China remained in the top spot, despite the fact that the US, at number two, received more investment in renewable energy last year for the first time since 2008. Germany and India kept hold of their third and fourth positions. Italy moved up to fifth to fill the spot left by the UK, whilst France, Canada, and Brazil help onto seventh, eighth, and ninth. Japan was promoted to tenth from thirteenth following the announcement of attractive feed-in tariffs for solar, wind, geothermal, biomass, and hydroelectricity.

The UK was dropped a place after it unveiled a draft of its new Energy Bill in which new emissions performance standards caused fears that natural gas will be used as a bridge fuel whilst coal power plants are phased out. The proposed cuts to the solar tariffs also negatively impacted the rating. The UK`s position was further exacerbated by the new method by which the indices are calculated which gives more weighting to solar energy; unlucky as their primary strength is wind power.

Ben Warren, the energy and environmental leader at Ernst & Young, said that “there is significant concern across the green energy sector that the government will shift its focus towards natural gas as an alternative to renewables.
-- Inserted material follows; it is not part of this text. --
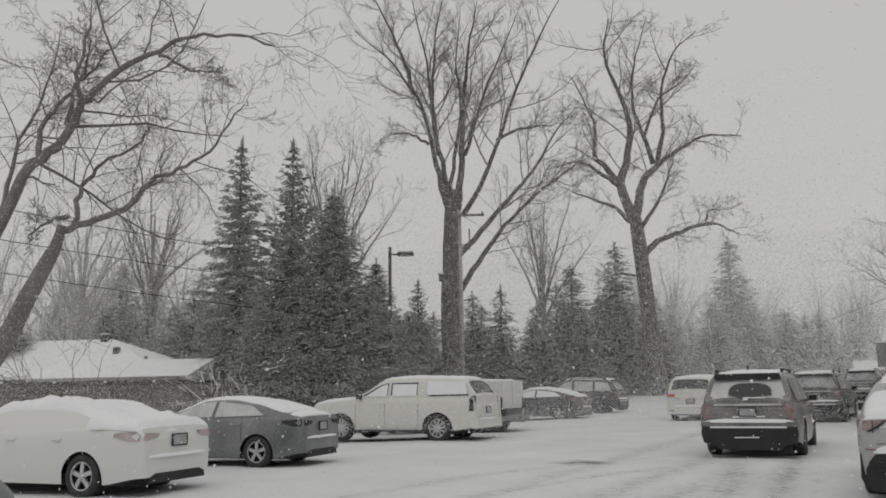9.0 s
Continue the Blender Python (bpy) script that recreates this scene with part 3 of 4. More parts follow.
def sedan(name, label, group, x, y, rz, mat, rim, spokes, snow_thick, style="saloon", lens=RED_LENS, window=FROSTED):
    L, W = 4.82, 1.83
    c = Car(name, label, group, x, y, rz, L, W,
            top=[(-2.41, 0.82), (-2.36, 1.0), (-1.75, 1.04), (0.9, 0.95), (1.1, 0.95), (2.1, 0.8), (2.41, 0.6)],
            cabin=[(-1.95, 1.03), (-0.95, 1.36), (-0.3, 1.41), (0.15, 1.38), (1.1, 0.96)] if style == "saloon" else
            [(-1.95, 1.03), (-1.0, 1.31), (-0.4, 1.36), (0.55, 1.35), (1.5, 0.94)] if style == "buried" else
            [(-2.3, 1.02), (-1.35, 1.3), (-0.5, 1.41), (0.15, 1.38), (1.15, 0.96)],
            axles=(-1.36, 1.42), r=0.325, paint_mat=mat, roof_w=0.66, rim=rim, spokes=spokes, clear=0.2, taper=0.15)
    y = -L / 2
    c.slab("tail_lamp", [(0.44, 0.94), (0.72, 0.95), (0.76, 0.85), (0.7, 0.84), (0.5, 0.87)], y - 0.012, 0.3, lens, "wrap-round tail lamp under thin snow")
    for k in (1, -1):
        vs = []
        for yy, z0, z1 in ((-2.36, 0.83, 0.975), (-2.2, 0.83, 0.97), (-1.95, 0.9, 0.95)):
            vs += [(k * (c.side_x(yy, z0) + 0.012), yy, z0), (k * (c.side_x(yy, z1) + 0.012), yy, z1)]
        mesh_object("lamp_wing", vs, [(0, 1, 3, 2), (2, 3, 5, 4)], lens, c.e)
    c.slab("lower_valance", [(-0.5, 0.35), (0.5, 0.35), (0.62, 0.3), (0.64, 0.21), (-0.64, 0.21), (-0.62, 0.3)], y - 0.012, 0.1, BLACK, "", False)
    c.plate(y - 0.015, 0.82, bars=False)
    sill_snow(c, 0.8, y + 0.0, 0.6, 0.1, 0.03)
    if style == "saloon":
        c.side_window([(-1.25, 1.04), (-0.85, 1.3), (-0.2, 1.34), (-0.2, 1.03)], window)
        c.side_window([(-0.1, 1.03), (-0.1, 1.34), (0.15, 1.32), (0.85, 1.0)], window)
    elif style == "fastback":
        c.side_window([(-1.5, 1.06), (-1.15, 1.26), (-0.3, 1.35), (-0.3, 1.03)], window)
        c.side_window([(-0.22, 1.03), (-0.22, 1.35), (0.15, 1.32), (0.9, 1.0)], window)
    c.top_pane("windscreen", 0.25, 1.05, 0.95, 0.98)
    if snow_thick > 0.1:
        c.snow(-2.38, 2.3, 0.985, snow_thick, 0.95, seed=int(y * 3), name="snow_cover")
    else:
        c.snow(-2.3, -1.75 if style == "saloon" else -2.0, 0.86, snow_thick, seed=int(y * 3), name="boot_snow")
        c.snow(-1.7 if style == "saloon" else -1.98, 0.95, 0.84, snow_thick, seed=int(y * 3) + 1, name="roof_snow")
        c.snow(1.05, 2.3, 0.9, snow_thick, seed=int(y * 3) + 2, name="bonnet_snow")
    c.mirrors(0.7, 0.98, mat)
    c.handles((-0.85, 0.1), 0.86)
    if window is not SNOW:
        c.seams((-1.0, -0.15, 0.9))
    return c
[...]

The Electricity Market Reform needs to deliver the right framework to stimulate investment across all forms of energy generation, including renewables.”

“The recently published draft Energy Bill is a welcome step in the right direction and signals clear progress; however, it is important we clarify certain aspects of the new regime, particularly around the off-take arrangements for independent generators in order to avoid uncertainty for investors.”